The stripping down of spectacle in these final movements hinted at the truth in all three plays’ observations of ambition, how it drives us, and its potential price to our humanity. I found the appearance of the actor after this change especially striking in the case of Lady Macbeth and Cinderella. Chris Moore played Lady Macbeth. His original costume made him look like a living copy of the iconic John Singer Sargent painting, Ellen Terry as Lady Macbeth. (For OSF regulars, the costume may have hearkened back to another male performer’s turn as Lady M, that of Greg Linington in Equivocation.) When Chris came out, sans wig, to do the “out, out, damn spot” scene wearing jeans and a t-shirt, it was not anything so simple as “surprise, a guy.” I would wager most of the audience, even those who did not read their program, already knew that. The costuming had not so much hidden that Chris was a man as emphasized that Lady Macbeth is a woman. Asking the audience to accept or remember (since men originally played all the parts in Shakespeare) a male Lady Macbeth at this late stage in the play was a brave choice, made all the braver by the tenderness of this woman trying to wash away the imagined blood of an old man.
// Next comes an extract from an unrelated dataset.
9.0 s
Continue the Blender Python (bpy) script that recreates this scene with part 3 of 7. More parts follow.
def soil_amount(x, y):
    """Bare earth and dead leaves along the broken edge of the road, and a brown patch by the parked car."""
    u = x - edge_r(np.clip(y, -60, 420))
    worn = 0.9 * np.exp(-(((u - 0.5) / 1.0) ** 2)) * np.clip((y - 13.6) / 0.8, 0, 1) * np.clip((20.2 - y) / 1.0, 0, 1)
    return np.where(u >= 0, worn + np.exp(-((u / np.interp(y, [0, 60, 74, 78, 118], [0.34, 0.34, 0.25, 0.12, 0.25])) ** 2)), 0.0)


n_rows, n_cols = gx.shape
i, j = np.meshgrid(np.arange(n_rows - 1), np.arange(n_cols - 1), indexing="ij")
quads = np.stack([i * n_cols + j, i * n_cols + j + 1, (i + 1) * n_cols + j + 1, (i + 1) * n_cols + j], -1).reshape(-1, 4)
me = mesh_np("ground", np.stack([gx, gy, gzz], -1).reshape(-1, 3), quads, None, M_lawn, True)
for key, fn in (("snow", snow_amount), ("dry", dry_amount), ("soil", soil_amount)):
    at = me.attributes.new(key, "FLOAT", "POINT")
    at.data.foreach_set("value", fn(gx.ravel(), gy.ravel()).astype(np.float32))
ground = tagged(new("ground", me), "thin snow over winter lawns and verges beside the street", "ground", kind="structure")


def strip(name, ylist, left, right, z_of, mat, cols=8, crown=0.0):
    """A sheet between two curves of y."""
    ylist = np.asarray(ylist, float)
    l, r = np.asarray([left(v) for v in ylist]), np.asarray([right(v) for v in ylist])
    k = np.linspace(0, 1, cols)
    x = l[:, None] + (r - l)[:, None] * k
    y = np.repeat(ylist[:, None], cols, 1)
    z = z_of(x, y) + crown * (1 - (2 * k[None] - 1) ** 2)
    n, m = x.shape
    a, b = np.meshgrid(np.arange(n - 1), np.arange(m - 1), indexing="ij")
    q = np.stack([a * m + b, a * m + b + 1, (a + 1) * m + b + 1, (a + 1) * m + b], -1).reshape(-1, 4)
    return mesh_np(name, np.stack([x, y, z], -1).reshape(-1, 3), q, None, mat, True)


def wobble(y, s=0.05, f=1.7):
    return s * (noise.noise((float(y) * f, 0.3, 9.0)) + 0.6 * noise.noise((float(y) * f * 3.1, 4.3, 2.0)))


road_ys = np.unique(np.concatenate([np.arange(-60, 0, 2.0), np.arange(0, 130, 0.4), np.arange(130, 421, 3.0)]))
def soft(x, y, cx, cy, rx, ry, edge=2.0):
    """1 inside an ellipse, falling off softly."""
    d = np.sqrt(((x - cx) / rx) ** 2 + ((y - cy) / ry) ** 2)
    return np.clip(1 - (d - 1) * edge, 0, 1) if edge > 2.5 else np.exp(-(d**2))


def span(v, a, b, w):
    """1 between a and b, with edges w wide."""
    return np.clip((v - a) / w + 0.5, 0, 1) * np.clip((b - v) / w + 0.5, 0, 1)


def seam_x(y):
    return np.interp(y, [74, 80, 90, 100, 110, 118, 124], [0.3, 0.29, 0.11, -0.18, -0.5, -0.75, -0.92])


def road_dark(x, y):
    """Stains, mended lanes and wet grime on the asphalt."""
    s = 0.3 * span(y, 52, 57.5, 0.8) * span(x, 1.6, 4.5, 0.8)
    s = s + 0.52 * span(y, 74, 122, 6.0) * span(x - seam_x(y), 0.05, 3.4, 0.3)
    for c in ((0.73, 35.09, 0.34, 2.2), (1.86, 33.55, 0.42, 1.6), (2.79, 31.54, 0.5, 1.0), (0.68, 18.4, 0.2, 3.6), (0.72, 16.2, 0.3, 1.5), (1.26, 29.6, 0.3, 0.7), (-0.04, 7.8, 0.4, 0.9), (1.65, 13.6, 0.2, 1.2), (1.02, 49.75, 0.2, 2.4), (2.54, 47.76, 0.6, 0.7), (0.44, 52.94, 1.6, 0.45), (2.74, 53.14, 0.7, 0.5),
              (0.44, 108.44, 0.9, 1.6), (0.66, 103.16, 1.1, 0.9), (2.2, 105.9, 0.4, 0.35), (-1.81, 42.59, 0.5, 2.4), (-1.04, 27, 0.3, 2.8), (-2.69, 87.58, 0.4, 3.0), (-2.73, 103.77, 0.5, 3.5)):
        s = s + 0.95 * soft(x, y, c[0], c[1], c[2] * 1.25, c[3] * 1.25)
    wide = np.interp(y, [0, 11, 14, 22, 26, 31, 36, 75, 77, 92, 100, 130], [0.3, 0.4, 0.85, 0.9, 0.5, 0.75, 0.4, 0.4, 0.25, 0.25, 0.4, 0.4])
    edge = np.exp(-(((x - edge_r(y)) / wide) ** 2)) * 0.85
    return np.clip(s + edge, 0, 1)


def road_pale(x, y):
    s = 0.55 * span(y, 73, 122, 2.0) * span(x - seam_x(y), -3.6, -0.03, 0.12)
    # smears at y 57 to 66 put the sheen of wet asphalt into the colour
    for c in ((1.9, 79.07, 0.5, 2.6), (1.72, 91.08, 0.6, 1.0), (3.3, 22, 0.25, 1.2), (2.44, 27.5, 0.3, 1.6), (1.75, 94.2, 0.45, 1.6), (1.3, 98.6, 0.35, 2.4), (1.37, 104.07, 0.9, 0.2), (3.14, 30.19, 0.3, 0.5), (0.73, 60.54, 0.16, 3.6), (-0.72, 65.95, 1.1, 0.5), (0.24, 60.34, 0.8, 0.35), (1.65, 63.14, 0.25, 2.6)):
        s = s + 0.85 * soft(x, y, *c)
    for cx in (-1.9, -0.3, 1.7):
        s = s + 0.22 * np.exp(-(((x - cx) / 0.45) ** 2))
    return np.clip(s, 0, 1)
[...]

The other difference that really hit me is seemingly much more trivial. Laura Griffith wore a blonde wig as Cinderella--a really good wig, which totally deceived this patron. The actress was actually a brunette, or at least she was when I saw the show. I am still puzzling over why this unmasking seemed so poignant; my guess is that it has something to do with the reminder that theater is a business and just like television and film there is a hyper-policing of type, particularly type as it relates to “classic” characters like Cinderella.

I would have happily seen Medea/Macbeth/Cinderella three times over.
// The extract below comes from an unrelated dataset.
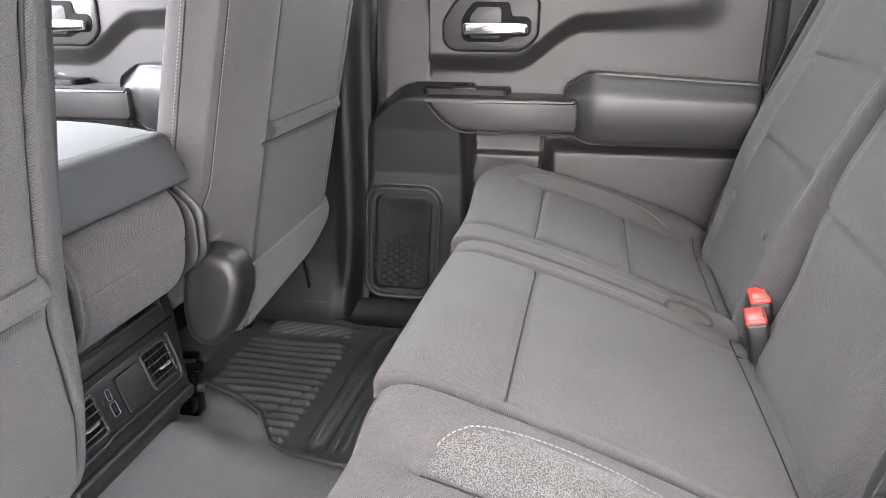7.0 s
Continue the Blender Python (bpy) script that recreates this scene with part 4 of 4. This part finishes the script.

4) Philaster, or Love Lies a Bleeding
by Francis Beaumont and John Fletcher
part of the Actor’s Renaissance Season
at the American Shakespeare Center

While we are on the subject of the body, how about a very visibly pregnant actress playing a boy, who is actually a girl disguised as a boy, a fact hidden from the audience until the fifth act? Bet only a couple hundred of you have seen that before, and I bet nearly all of you saw the same production I did. Miriam Donald Burrows gave one of the most winning performances I have ever seen as Bellario or Eufrasia, the courtier’s daughter who disguises herself as a page boy to serve the heroic (and ridiculous) Philaster. The play is an adult fairytale, and the ASC navigated its strange tonal shifts, poetic demands, and serious silliness with pizzazz.
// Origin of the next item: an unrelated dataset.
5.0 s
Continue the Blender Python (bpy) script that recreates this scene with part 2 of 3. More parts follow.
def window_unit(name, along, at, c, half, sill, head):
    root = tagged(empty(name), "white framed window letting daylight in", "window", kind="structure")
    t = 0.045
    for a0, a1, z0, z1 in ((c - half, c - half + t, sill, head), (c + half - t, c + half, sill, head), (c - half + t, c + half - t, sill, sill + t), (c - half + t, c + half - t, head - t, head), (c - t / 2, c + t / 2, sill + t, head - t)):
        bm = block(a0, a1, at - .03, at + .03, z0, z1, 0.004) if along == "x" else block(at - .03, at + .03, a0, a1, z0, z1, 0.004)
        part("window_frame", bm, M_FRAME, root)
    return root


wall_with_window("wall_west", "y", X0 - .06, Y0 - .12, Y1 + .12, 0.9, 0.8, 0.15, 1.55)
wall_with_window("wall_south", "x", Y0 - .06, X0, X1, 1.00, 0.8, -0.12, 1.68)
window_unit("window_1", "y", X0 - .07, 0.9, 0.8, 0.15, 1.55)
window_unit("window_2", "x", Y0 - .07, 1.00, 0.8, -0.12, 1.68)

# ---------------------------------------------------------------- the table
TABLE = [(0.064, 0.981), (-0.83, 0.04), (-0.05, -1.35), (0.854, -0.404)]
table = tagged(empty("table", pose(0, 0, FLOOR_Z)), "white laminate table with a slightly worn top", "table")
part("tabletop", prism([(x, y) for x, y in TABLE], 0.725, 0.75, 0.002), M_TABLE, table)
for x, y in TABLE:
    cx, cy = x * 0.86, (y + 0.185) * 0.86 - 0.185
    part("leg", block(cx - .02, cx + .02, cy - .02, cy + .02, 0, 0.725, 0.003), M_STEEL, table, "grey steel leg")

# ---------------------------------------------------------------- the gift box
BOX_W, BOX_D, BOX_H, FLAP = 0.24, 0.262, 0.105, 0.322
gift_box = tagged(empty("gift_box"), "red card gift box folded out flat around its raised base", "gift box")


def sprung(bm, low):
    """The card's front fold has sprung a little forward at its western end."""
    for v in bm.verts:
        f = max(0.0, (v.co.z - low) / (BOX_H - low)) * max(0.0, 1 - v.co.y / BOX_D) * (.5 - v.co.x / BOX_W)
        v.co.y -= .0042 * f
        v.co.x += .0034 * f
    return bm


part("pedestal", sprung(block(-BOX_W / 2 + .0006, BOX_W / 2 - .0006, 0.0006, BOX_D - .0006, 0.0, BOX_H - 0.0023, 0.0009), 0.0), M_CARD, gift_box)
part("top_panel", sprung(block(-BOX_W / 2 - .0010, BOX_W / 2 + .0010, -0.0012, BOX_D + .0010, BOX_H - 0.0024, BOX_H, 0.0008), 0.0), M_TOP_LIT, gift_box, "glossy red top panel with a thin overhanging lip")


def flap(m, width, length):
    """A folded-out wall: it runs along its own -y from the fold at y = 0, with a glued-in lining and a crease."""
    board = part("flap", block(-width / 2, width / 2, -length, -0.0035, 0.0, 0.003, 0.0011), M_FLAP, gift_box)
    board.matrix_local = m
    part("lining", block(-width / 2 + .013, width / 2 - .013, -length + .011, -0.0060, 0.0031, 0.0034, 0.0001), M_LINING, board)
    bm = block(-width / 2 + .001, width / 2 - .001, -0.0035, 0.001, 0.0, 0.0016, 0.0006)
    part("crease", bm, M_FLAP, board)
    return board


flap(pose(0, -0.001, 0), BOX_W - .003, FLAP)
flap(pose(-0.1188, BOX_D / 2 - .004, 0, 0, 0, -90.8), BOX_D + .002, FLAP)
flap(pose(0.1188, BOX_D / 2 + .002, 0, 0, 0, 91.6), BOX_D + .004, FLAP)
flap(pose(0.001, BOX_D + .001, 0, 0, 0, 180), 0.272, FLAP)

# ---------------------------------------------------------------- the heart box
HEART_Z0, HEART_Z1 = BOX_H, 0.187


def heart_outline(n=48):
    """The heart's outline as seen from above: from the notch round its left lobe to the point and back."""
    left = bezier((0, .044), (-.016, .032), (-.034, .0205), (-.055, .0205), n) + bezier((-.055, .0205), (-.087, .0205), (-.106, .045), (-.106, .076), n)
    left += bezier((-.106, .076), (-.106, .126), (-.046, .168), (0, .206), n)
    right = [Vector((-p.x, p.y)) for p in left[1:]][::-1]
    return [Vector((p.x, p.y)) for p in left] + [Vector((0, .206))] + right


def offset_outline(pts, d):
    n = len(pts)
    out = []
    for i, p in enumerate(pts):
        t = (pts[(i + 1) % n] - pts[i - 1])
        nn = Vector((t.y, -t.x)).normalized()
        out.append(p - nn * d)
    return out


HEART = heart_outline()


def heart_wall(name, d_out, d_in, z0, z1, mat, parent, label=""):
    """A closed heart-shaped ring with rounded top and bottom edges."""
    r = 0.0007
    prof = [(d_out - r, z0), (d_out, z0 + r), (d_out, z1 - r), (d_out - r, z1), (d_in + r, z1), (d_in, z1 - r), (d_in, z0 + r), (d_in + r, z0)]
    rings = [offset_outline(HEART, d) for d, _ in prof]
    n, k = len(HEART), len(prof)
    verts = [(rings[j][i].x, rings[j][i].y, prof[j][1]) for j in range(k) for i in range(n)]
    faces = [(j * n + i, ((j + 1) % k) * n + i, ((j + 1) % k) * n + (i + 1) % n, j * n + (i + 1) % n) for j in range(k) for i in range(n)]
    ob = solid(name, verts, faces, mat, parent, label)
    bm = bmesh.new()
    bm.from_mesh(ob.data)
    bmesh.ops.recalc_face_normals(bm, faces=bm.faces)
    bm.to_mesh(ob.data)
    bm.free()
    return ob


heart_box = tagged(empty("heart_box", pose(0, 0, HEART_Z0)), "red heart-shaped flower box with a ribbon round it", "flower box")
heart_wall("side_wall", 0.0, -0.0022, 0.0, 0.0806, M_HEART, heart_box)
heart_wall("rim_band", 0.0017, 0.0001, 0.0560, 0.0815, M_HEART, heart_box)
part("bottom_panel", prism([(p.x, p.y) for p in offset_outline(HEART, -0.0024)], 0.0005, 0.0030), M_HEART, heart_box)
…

5) A Midsummer Night’s Dream
by William Shakespeare
directed by Penny Metropolis
at Portland Center Stage

Kate Power’s direction of the American Shakespeare Center’s touring troupe production of A Midsummer Night’s Dream appeared on last year’s list. I doubted that I would see a version of Midsummer Night’s Dream anywhere close to its parallel for years. And then I saw this one. Despite the common text, comparing Kate and Penny’s plays would be a bit of an apples to oranges comparison, since their contexts and styles were so radically different. I treasure my memories of both. I have probably seen at least one production of A Midsummer Night’s Dream every year for the past ten years. In high school, I acted in Midsummer; in college, I stage managed Midsummer; and in grad school, I directed one high school production and co-directed one camp production with elementary and middle-schoolers. I could easily be sick of Midsummer by now, but I’m not and I doubt I ever will be.

So what made this one such a delight? Well, take twelve stellar actors, add a fanciful set and the most amazing costumes – EVER – and you would have this production. The costumes worked both as costumes (doing things like signifying status, grouping characters, and hinting at personality), and as fashion. I wanted to snap out my cell phone and text pictures of the clothes to one of my most fashionable friends throughout the production. Oberon’s cape looked like a top of gorgeous swamp grasses. Titania’s gown was a waterfall of bunched fabric that Rodin would have happily sculpted. The fairies had plants sprouting from their hair. Puck had a sculpted mane and the changeling boy an Afro, both serving as bases for fanciful plumage. Hippolyta wore the best dresses. Hermia wore capris! (Actresses in Shakespeare productions always wearing dresses or skirts is one seemingly innocuous theatrical convention that gets under my feminist skin.) When the lovers including Theseus and Hippolyta appeared on their wedding day, their tuxes and wedding gowns matched without being identical and the flower corsages in their hair recalled the fanciful ‘fros of the fairies.

I had a few bones to pick with this production. They changed Bottom’s profession from a weaver to a gardener, which strikes me as far less poetic an occupation, at least in a play of interwoven plots. They had a talented child actor onstage to frame the play as the dream of the changeling child who belongs as much to Hippolyta as Titania. (The play followed the common doubling maneuver of mechanicals as fairies, Hippolyta as Titania, and Theseus as Oberon.) The elitist Shakespeare scholar in me wanted to scream that the child had no business on that stage! Beyond the lack of textual support for the Indian boy being onstage, I reflexively dislike the easy sentimentality of adding a cute child to anything in order to make it more whimsical, meaningful, romantic, etc. (Later, while listening to Emma Smith’s excellent podcast Approaching Shakespeare, I learned that Adrian Noble’s 1996 film version of Midsummer used the pajama clad boy in much the same way, so I gather my feelings on children onstage/onscreen are a minority opinion. Sigh.) I have to admit, though, that the boy was really good and his weird hair-do made his presence more tolerable.

*I sadly did not get to see Robert Schenkkan’s All the Way, also at OSF and consequently do not know where Schenkkan’s treatment of LBJ lies in terms of historical theory sympathies.